Despite no choice in migrating to the United States, an undocumented child has little or no option of gaining legal status independent of their parents under the present immigration system. Bianca and Lorena are just two of the countless children fighting what is currently an unwinnable battle. The sisters, who crossed the US/Mexico border with their mother when they were 10 and 11, are now approaching the end of high school. Both sisters want to attend college here in the United States but with no documentation they will have difficulty finding scholarships to fund their continuing education. Do Bianca and Lorena return to Mexico, a land now unfamiliar after their extended absence? A land with limited opportunities and rampant poverty. Do they remain in the United States, forgo college and join an unskilled workface? Or do they continue their education, only to end up with a college degree, but remain “illegal”?
Jailed Houston Imam Zoubir
Imam Zoubir Bouchikhi, a native of Algeria, has legally lived in the United States for eleven years with his wife and four children, three of them American-born. During these eleven years he has served as a religious and community leader in the Houston area. In 2003, he applied for permanent residency status as a religious minister. He also applied for his wife and their oldest child. Four years later, their application was denied. The family appealed, but the appeal was rejected in November 2008. A month later, in December 2008, immigration officials arrested Imam Zoubir at home in front of his wife and children. He was held without bail until May 2009. Currently he is out on bond pending further hearings.

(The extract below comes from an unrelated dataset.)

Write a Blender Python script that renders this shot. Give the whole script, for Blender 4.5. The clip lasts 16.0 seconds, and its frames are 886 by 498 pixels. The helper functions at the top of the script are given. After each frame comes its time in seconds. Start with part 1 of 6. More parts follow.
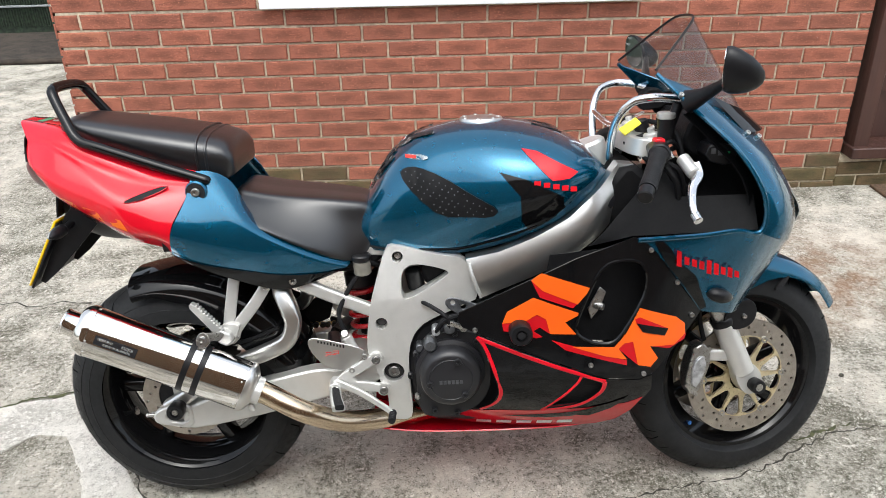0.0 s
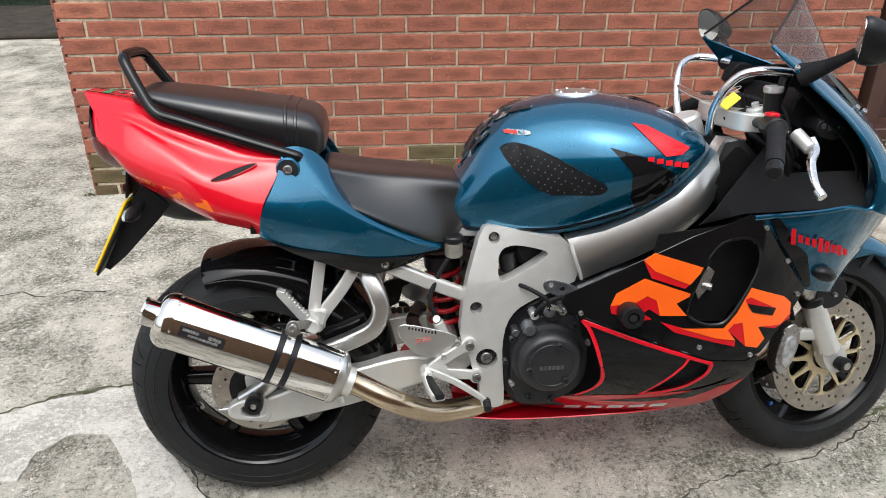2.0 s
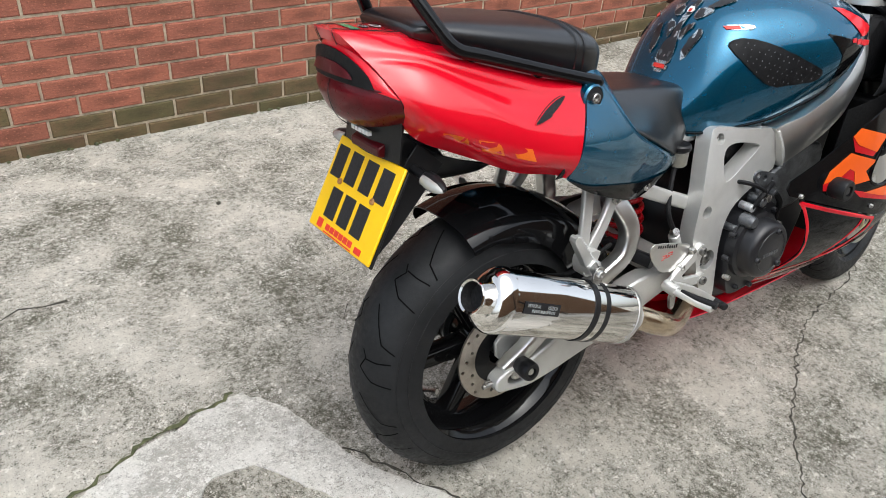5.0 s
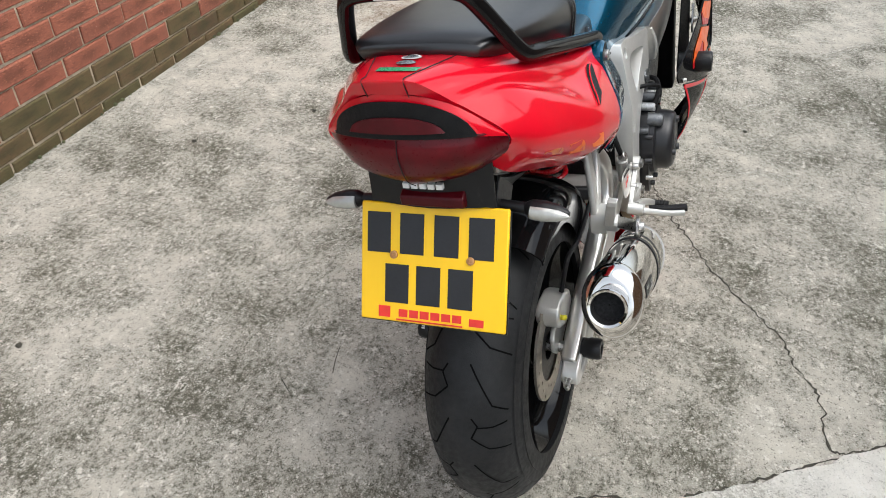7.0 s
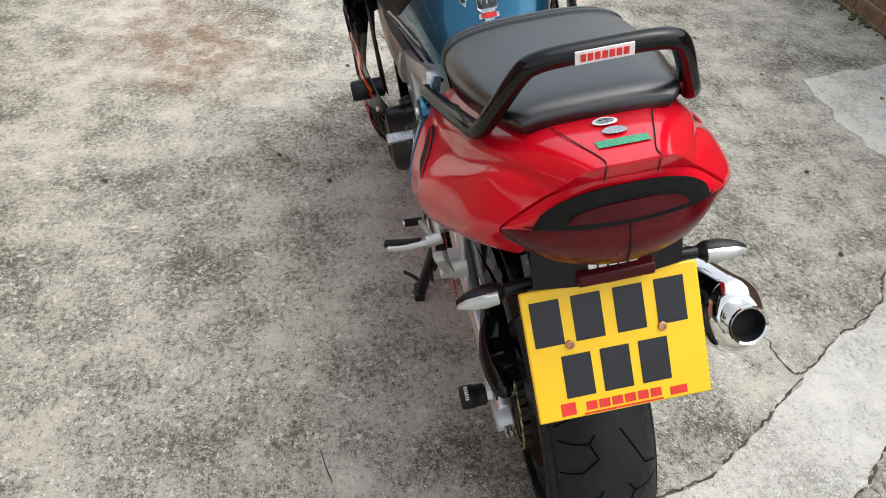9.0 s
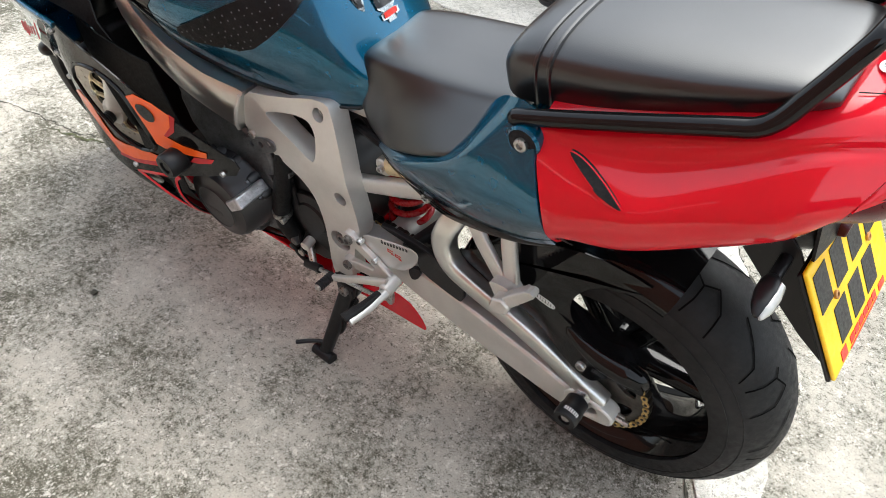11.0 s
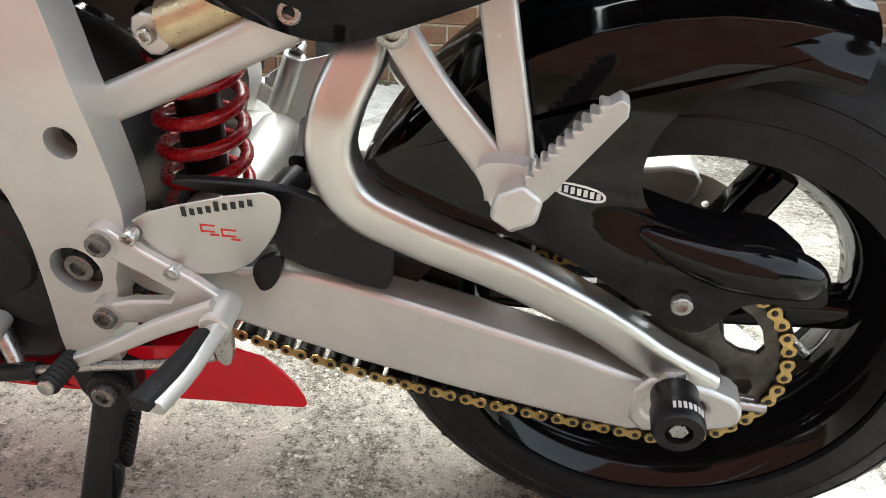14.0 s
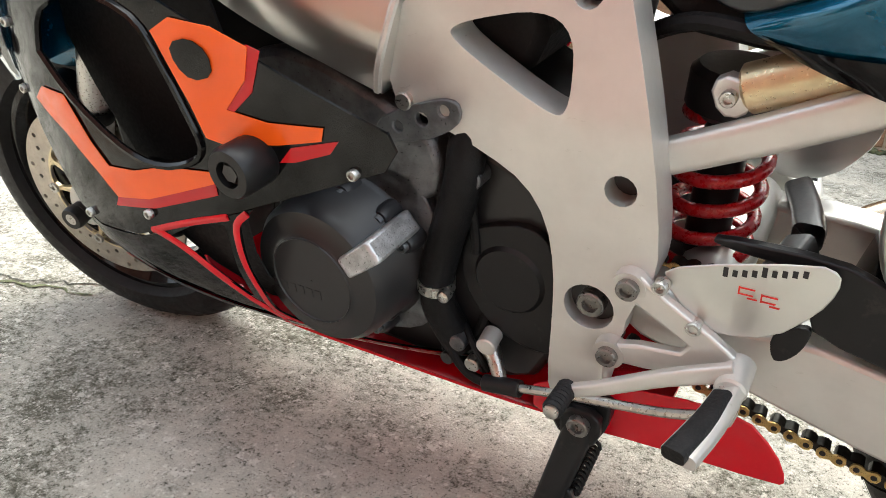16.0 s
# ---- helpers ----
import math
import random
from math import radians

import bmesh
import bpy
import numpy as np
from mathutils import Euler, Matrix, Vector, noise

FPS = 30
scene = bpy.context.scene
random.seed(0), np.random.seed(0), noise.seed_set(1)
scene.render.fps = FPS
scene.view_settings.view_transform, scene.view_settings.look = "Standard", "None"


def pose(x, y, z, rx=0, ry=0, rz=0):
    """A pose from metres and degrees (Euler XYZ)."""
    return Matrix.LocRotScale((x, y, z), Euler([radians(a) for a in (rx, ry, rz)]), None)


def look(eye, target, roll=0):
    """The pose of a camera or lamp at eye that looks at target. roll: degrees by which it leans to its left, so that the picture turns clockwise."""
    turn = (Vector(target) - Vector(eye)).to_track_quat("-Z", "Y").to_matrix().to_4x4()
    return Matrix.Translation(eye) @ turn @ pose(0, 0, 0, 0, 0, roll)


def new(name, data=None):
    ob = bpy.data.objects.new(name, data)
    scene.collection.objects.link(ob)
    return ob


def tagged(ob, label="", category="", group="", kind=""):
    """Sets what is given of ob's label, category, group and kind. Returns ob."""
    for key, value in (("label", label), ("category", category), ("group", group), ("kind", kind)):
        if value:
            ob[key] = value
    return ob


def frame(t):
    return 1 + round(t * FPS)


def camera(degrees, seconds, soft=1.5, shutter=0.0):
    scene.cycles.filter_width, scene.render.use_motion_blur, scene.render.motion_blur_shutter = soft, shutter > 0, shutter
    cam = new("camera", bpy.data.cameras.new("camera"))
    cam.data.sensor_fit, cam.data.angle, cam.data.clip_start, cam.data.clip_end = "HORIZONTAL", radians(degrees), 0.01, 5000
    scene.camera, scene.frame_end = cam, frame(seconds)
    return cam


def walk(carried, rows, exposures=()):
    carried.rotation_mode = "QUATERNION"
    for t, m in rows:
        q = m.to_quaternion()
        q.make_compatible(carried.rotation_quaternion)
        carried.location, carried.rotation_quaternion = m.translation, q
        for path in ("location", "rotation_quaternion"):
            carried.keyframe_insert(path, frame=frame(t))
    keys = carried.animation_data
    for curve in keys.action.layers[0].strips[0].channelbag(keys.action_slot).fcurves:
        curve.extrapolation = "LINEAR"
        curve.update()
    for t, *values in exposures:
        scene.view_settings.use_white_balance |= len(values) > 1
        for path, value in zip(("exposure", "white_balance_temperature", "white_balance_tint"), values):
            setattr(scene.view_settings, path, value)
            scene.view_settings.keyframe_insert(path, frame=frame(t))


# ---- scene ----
cam = camera(60.4, 16.0, soft=0.9)
PATH = [
    (0, (0.635, -1.599, 1.519), (0.667, 0.179, 0.605), -1.6),
    (0.5, (0.66, -1.591, 1.51), (0.67, 0.189, 0.598), -2.0),
    (1, (0.643, -1.566, 1.511), (0.655, 0.21, 0.591), -1.4),
    (1.5, (0.524, -1.544, 1.489), (0.514, 0.22, 0.545), 0.6),
    (2, (0.291, -1.503, 1.475), (0.469, 0.247, 0.523), 0.1),
    (2.5, (0.149, -1.422, 1.439), (0.429, 0.271, 0.411), 1.8),
    (3, (-0.008, -1.271, 1.421), (0.342, 0.384, 0.353), 0.4),
    (3.5, (-0.161, -1.17, 1.424), (0.294, 0.431, 0.316), 1.1),
    (4, (-0.44, -1.107, 1.424), (0.204, 0.424, 0.31), 1.5),
    (4.2, (-0.524, -1.079, 1.42), (0.171, 0.429, 0.306), 2.2),
    (6.3, (-1.112, -0.43, 1.412), (0.249, 0.372, 0.186), 2.0),
    (6.5, (-1.09, -0.347, 1.407), (0.295, 0.401, 0.173), 0.2),
    (7, (-1.063, -0.178, 1.41), (0.401, 0.347, 0.153), 0.1),
    (7.5, (-1.104, 0.005, 1.409), (0.438, 0.241, 0.157), 1.0),
    (8, (-1.156, 0.201, 1.402), (0.418, 0.194, 0.167), 4.9),
    (8.5, (-1.055, 0.325, 1.382), (0.491, 0.209, 0.118), 4.6),
    (9, (-0.9, 0.474, 1.396), (0.616, 0.181, 0.125), 3.4),
    (9.5, (-0.78, 0.664, 1.382), (0.674, 0.064, 0.146), 5.0),
    (9.7, (-0.731, 0.778, 1.347), (0.654, 0.022, 0.118), 4.7),
    (11.8, (0.022, 1.061, 1.315), (0.542, -0.405, 0.057), 3.1),
    (12, (0.077, 1.01, 1.271), (0.493, -0.521, 0.053), 1.8),
    (12.5, (0.135, 0.874, 1.005), (0.422, -0.772, -0.095), 1.0),
    (13, (0.131, 0.803, 0.759), (0.4, -0.928, -0.206), 1.0),
    (13.5, (0.116, 0.786, 0.677), (0.333, -1.006, -0.186), 0.7),
    (14, (0.123, 0.784, 0.671), (0.388, -1.013, -0.165), 1.6),
    (14.5, (0.192, 0.793, 0.677), (0.506, -0.996, -0.16), 3.1),
    (15, (0.233, 0.812, 0.674), (0.728, -0.947, -0.139), 2.0),
    (15.5, (0.303, 0.833, 0.686), (0.918, -0.876, -0.151), 2.5),
    (16, (0.328, 0.856, 0.69), (1.265, -0.728, -0.094), 1.6),
]
STOPS = [(0, 1.22, 6300, 7), (2, 1.08, 6300, 7), (4, 1.0, 6250, 7), (6.5, 0.98, 6300, 7), (8, 0.85, 6400, 7), (9.5, 1.22, 6350, 6), (11.8, 1.95, 6350, 5), (14, 2.18, 6350, 3), (16, 2.25, 6450, 3)]
walk(cam, [(t, look(eye, target, roll)) for t, eye, target, roll in PATH], STOPS)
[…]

Miguel: Citizen-child of Undocumented Parents
“Miguel” was an American-born, citizen child living in southwestern Minnesota. He attended the second grade while his mother, an undocumented immigrant from El Salvador, worked at a plant in Worthington, Minnesota. Miguel was described has a “happy little boy” doing well in school until December 12, 2006 when U.S. Immigration and Customs Enforcement (ICE) agents raided the plant where Miguel’s mother worked. After school Miguel returned home to an empty house and for the next week stayed at home caring for his two-year old brother. Finally, his absence was noticed at school and help arrived. Upon returning to school, the once happy child became withdrawn and his grades sharply declined. Miguel and his brother are only two of the millions of American children left parentless and emotionally damaged by the current immigration system.
The Flores Family
Pedro Flores works as a meatpacker in Garden City, Kansas. Flores’ six children and wife Ventura live on an impoverished ranch near Guanajuato, Mexico. The Flores family has been separated for 13 years as Pedro works and lives as frugally as possible in order to save the money required for his family’s legal migration to the United States. “I want to see my family. Sometimes when I come home [to Mexico], I don’t feel like going back up there. But out of necessity, I have to go back.” Pedro’s story is not uncommon or new. The United States has a long, proud history of offering hard-working families the opportunity for a better life. But the cost of this better life is high, perhaps too high. Like Pedro, millions of parents are forced to choose between providing for their hungry children or extended, heart-breaking separation from their families and loved ones.